Exercise details: Transcribe each entry below exactly. Pictures do not go in the copy.

Records for the exercise:

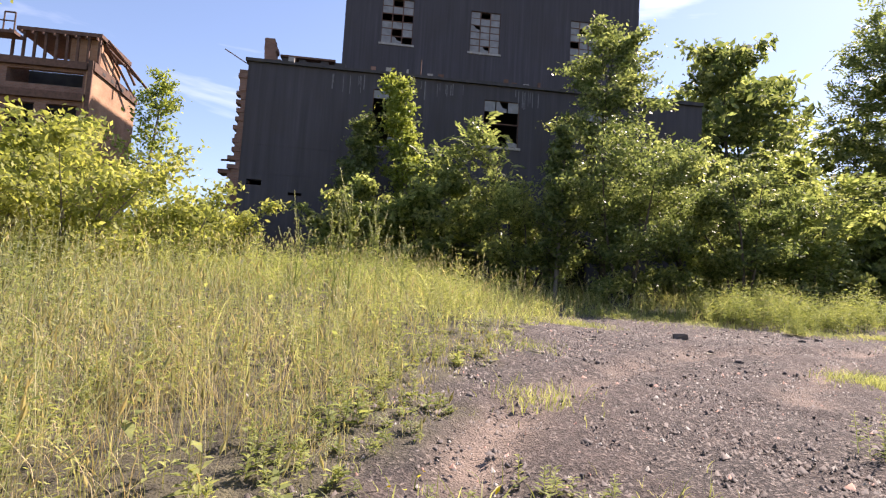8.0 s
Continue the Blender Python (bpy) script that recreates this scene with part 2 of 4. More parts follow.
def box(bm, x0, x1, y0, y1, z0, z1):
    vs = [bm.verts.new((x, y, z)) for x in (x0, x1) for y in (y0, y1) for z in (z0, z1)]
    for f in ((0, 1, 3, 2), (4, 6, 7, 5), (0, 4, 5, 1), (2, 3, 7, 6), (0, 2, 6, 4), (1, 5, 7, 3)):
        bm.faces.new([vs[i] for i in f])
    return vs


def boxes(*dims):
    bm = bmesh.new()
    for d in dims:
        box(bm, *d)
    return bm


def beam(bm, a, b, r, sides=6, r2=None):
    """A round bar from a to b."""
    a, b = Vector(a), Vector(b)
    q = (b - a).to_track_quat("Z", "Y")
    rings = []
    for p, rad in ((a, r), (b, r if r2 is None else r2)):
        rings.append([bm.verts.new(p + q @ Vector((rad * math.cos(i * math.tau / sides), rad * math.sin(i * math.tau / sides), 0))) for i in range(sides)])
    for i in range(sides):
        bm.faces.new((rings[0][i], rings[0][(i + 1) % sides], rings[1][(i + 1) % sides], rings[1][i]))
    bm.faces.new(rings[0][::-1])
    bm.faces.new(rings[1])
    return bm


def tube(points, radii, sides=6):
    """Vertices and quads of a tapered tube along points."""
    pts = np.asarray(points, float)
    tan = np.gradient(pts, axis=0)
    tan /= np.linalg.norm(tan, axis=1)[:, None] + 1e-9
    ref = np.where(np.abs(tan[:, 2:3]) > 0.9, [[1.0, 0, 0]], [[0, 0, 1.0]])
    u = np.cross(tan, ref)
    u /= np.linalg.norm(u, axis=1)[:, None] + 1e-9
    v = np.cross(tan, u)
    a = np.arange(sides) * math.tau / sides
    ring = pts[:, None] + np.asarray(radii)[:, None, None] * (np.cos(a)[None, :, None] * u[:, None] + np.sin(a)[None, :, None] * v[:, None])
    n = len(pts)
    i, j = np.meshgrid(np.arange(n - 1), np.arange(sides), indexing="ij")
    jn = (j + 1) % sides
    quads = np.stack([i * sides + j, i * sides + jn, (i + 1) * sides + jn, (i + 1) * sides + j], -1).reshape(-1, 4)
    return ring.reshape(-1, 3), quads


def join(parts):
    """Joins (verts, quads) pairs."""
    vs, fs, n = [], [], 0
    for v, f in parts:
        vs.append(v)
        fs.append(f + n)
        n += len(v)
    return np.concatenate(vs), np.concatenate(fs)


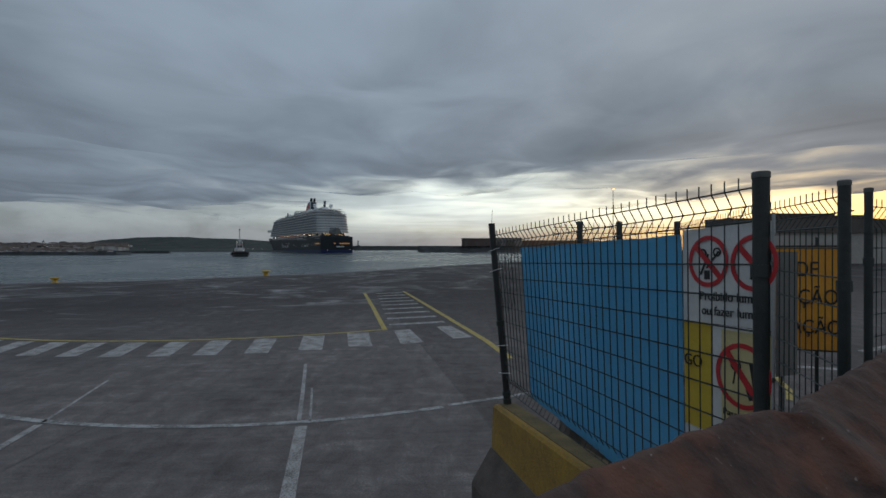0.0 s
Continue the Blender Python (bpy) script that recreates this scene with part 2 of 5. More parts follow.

Reply:
8.0 s
Continue the Blender Python (bpy) script that recreates this scene with part 2 of 4. More parts follow.
def box(bm, x0, x1, y0, y1, z0, z1):
    vs = [bm.verts.new((x, y, z)) for x in (x0, x1) for y in (y0, y1) for z in (z0, z1)]
    for f in ((0, 1, 3, 2), (4, 6, 7, 5), (0, 4, 5, 1), (2, 3, 7, 6), (0, 2, 6, 4), (1, 5, 7, 3)):
        bm.faces.new([vs[i] for i in f])
    return vs


def boxes(*dims):
    bm = bmesh.new()
    for d in dims:
        box(bm, *d)
    return bm


def beam(bm, a, b, r, sides=6, r2=None):
    """A round bar from a to b."""
    a, b = Vector(a), Vector(b)
    q = (b - a).to_track_quat("Z", "Y")
    rings = []
    for p, rad in ((a, r), (b, r if r2 is None else r2)):
        rings.append([bm.verts.new(p + q @ Vector((rad * math.cos(i * math.tau / sides), rad * math.sin(i * math.tau / sides), 0))) for i in range(sides)])
    for i in range(sides):
        bm.faces.new((rings[0][i], rings[0][(i + 1) % sides], rings[1][(i + 1) % sides], rings[1][i]))
    bm.faces.new(rings[0][::-1])
    bm.faces.new(rings[1])
    return bm


def tube(points, radii, sides=6):
    """Vertices and quads of a tapered tube along points."""
    pts = np.asarray(points, float)
    tan = np.gradient(pts, axis=0)
    tan /= np.linalg.norm(tan, axis=1)[:, None] + 1e-9
    ref = np.where(np.abs(tan[:, 2:3]) > 0.9, [[1.0, 0, 0]], [[0, 0, 1.0]])
    u = np.cross(tan, ref)
    u /= np.linalg.norm(u, axis=1)[:, None] + 1e-9
    v = np.cross(tan, u)
    a = np.arange(sides) * math.tau / sides
    ring = pts[:, None] + np.asarray(radii)[:, None, None] * (np.cos(a)[None, :, None] * u[:, None] + np.sin(a)[None, :, None] * v[:, None])
    n = len(pts)
    i, j = np.meshgrid(np.arange(n - 1), np.arange(sides), indexing="ij")
    jn = (j + 1) % sides
    quads = np.stack([i * sides + j, i * sides + jn, (i + 1) * sides + jn, (i + 1) * sides + j], -1).reshape(-1, 4)
    return ring.reshape(-1, 3), quads


def join(parts):
    """Joins (verts, quads) pairs."""
    vs, fs, n = [], [], 0
    for v, f in parts:
        vs.append(v)
        fs.append(f + n)
        n += len(v)
    return np.concatenate(vs), np.concatenate(fs)


0.0 s
Continue the Blender Python (bpy) script that recreates this scene with part 2 of 5. More parts follow.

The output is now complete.